Works that are in the public domain in the United States cannot be registered with the U.S. Copyright Office. A copyrighted work enters the public domain in the United States when “its full copyright term has expired.”

Works that do not comply with certain statutory formalities may also be in the public domain, such as U.S. works published without a copyright notice on or before March 1, 1989, or U.S. works published or registered on or before December 31, 1963 that were not renewed in a timely manner. Likewise, works that are not copyrightable are in the public domain, such as works that have not been fixed in a tangible medium of expression or works that merely contain a de minimis amount of authorship.

A derivative work, compilation, or collective work that contains public domain material may be registered, provided that the new work contains a sufficient amount of original authorship. The copyright in such works covers the compilation authorship or the new material that the author contributed to the derivative work, the compilation, or the collective work, but it “is independent of, and does not affect or enlarge the scope, duration, ownership, or subsistence of, any copyright protection in the public domain material.”

Pornographic works may be registered with the U.S. Copyright Office, provided that they contain a sufficient amount of original authorship. As a general rule, a registration specialist will not examine a work or authorship to determine whether it contains material that might be considered obscene. If the Associate Register determines that the work clearly falls within the scope of Title 18, sections 2251-2255, and if the Register of Copyrights concurs, the application, deposit copy(ies), and any other materials that have been submitted to the Office will be referred to the U.S. Department of Justice.
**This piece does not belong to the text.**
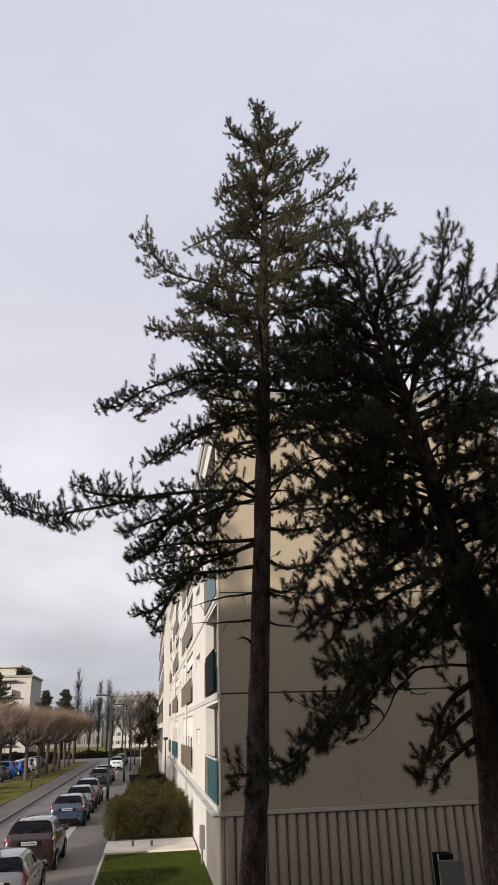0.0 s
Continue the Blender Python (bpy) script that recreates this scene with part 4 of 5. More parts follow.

If the U.S. Copyright Office is aware that the deposit copy(ies) contain information that has been classified by the U.S. government, the registration specialist will refer the work to the Associate Register of Copyrights and Director of Registration Policy & Practice. The material should be held or disposed of in accordance with instructions from the Associate Register, and the examination or other processing of the material by the Office should be suspended until the matter has been resolved.